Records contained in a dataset
-- begin --

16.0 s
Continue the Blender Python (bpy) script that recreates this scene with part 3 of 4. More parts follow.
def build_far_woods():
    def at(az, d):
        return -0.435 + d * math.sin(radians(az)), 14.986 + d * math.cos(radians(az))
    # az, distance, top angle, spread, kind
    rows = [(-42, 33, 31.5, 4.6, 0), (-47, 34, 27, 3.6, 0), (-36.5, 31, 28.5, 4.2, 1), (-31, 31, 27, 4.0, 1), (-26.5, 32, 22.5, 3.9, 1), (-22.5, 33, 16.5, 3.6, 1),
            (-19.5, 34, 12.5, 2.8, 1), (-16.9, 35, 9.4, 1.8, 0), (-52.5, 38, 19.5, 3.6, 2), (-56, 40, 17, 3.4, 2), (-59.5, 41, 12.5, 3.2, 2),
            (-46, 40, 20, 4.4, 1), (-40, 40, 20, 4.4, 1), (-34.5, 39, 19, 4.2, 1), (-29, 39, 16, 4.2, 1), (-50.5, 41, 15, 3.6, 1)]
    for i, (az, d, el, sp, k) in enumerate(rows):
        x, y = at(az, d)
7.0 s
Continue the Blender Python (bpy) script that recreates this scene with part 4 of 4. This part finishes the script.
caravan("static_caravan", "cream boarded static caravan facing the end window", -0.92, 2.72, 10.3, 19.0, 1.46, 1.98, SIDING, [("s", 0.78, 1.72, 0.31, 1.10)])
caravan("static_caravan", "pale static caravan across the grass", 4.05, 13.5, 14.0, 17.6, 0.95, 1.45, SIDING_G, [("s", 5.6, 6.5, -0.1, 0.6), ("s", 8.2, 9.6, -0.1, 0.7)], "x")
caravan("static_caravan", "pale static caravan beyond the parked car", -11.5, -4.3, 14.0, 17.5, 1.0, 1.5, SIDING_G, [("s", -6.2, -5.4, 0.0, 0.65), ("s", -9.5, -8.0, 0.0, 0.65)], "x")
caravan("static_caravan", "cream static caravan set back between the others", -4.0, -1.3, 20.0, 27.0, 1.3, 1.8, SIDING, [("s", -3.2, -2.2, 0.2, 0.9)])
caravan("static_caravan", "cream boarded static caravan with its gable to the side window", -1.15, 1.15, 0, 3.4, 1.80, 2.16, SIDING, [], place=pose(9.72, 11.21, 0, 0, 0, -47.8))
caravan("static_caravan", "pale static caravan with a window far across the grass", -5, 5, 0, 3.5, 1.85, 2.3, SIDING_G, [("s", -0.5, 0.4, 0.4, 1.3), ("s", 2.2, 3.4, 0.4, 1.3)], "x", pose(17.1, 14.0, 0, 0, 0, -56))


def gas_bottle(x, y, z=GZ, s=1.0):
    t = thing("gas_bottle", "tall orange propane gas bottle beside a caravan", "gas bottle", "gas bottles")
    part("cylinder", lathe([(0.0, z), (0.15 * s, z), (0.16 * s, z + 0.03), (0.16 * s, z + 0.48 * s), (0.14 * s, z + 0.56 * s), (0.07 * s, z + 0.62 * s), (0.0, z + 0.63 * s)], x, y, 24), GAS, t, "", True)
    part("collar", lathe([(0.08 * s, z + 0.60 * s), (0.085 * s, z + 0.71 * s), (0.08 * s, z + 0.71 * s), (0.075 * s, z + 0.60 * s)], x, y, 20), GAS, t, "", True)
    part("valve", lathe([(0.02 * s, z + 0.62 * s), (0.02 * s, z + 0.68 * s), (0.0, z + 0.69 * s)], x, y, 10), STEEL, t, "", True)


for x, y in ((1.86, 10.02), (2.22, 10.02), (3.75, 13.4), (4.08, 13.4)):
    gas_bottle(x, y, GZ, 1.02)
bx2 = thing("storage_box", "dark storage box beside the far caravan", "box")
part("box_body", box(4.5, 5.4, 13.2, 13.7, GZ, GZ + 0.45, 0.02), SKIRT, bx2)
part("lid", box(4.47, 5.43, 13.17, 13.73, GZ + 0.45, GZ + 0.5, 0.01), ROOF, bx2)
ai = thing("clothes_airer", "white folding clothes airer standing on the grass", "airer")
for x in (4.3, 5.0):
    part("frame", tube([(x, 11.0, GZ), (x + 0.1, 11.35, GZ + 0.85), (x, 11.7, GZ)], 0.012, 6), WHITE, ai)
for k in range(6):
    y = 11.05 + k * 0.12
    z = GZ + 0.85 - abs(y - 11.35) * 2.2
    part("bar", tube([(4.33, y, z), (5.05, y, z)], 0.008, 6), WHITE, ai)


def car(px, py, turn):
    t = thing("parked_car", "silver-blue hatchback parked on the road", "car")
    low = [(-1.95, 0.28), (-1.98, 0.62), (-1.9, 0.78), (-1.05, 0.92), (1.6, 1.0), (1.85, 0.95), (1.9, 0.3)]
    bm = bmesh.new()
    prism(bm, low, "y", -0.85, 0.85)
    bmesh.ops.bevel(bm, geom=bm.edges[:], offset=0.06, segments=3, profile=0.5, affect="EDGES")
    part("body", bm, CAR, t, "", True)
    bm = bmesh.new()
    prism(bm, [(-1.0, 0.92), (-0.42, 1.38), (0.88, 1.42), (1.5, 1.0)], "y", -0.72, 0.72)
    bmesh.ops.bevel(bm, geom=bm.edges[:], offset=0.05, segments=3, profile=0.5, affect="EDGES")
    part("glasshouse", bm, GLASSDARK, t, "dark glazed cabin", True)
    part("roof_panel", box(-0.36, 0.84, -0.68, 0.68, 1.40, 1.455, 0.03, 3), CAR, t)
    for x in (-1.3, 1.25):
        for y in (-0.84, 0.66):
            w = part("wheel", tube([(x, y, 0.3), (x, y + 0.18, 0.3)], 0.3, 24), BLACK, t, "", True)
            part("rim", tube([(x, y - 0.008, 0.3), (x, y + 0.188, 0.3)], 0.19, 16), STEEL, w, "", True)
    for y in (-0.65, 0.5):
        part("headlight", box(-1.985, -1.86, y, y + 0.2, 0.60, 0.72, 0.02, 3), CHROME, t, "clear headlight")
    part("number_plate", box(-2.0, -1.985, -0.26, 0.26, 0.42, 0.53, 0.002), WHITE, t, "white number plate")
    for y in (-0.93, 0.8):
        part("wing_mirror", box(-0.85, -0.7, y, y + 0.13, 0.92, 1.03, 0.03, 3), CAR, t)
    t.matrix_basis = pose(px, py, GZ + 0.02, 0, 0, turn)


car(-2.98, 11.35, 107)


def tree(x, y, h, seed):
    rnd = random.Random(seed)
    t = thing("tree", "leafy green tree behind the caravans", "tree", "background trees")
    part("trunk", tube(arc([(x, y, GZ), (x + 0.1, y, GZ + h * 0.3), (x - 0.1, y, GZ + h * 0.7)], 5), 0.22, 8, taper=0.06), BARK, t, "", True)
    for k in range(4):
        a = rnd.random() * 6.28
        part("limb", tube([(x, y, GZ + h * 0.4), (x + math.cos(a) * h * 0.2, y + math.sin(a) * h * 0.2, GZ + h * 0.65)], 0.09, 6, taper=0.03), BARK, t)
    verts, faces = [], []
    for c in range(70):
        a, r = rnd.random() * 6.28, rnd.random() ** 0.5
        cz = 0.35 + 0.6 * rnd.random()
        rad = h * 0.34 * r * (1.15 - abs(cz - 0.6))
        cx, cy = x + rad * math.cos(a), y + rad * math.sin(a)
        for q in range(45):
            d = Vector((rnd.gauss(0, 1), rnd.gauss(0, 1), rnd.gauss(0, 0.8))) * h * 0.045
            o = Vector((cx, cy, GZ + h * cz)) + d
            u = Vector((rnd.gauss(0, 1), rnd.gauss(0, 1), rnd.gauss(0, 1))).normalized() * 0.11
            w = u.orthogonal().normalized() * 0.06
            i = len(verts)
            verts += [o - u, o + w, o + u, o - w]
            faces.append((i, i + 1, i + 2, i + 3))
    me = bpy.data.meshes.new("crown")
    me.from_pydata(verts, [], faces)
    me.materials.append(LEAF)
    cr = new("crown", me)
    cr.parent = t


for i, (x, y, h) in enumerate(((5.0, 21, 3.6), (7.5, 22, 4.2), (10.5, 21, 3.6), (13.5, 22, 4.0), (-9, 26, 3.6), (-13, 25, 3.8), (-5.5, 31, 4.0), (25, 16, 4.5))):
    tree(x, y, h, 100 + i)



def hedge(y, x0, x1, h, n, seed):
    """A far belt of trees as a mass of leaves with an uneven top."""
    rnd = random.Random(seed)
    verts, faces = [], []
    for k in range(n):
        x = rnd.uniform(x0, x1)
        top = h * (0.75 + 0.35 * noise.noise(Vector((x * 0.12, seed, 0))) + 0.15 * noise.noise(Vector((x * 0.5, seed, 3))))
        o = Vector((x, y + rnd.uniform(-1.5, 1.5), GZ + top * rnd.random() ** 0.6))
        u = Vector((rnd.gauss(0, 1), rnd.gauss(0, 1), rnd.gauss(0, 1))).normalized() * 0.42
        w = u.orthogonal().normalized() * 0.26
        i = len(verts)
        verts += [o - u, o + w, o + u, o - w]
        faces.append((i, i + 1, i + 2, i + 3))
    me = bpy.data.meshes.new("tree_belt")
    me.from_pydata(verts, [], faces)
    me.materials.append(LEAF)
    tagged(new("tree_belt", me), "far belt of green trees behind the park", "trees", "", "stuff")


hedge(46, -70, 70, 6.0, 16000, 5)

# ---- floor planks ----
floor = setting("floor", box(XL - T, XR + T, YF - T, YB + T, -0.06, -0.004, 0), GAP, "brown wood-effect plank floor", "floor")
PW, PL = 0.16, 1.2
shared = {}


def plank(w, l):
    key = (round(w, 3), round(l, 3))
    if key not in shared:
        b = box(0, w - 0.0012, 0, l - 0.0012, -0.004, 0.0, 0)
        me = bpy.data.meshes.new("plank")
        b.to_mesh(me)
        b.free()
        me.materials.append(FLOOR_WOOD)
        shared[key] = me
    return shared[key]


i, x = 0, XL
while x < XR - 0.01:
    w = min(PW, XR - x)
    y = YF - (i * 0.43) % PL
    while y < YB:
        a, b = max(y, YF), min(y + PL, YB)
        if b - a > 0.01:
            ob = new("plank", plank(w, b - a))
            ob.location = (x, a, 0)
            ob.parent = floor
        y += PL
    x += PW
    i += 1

-- end --

◆ THE EXERCISE ◆
Identify the lines in the entries that hold "recreates" and return each one.

◆ RESULT OF THE TASK ◆
Continue the Blender Python (bpy) script that recreates this scene with part 3 of 4. More parts follow.
Continue the Blender Python (bpy) script that recreates this scene with part 4 of 4. This part finishes the script.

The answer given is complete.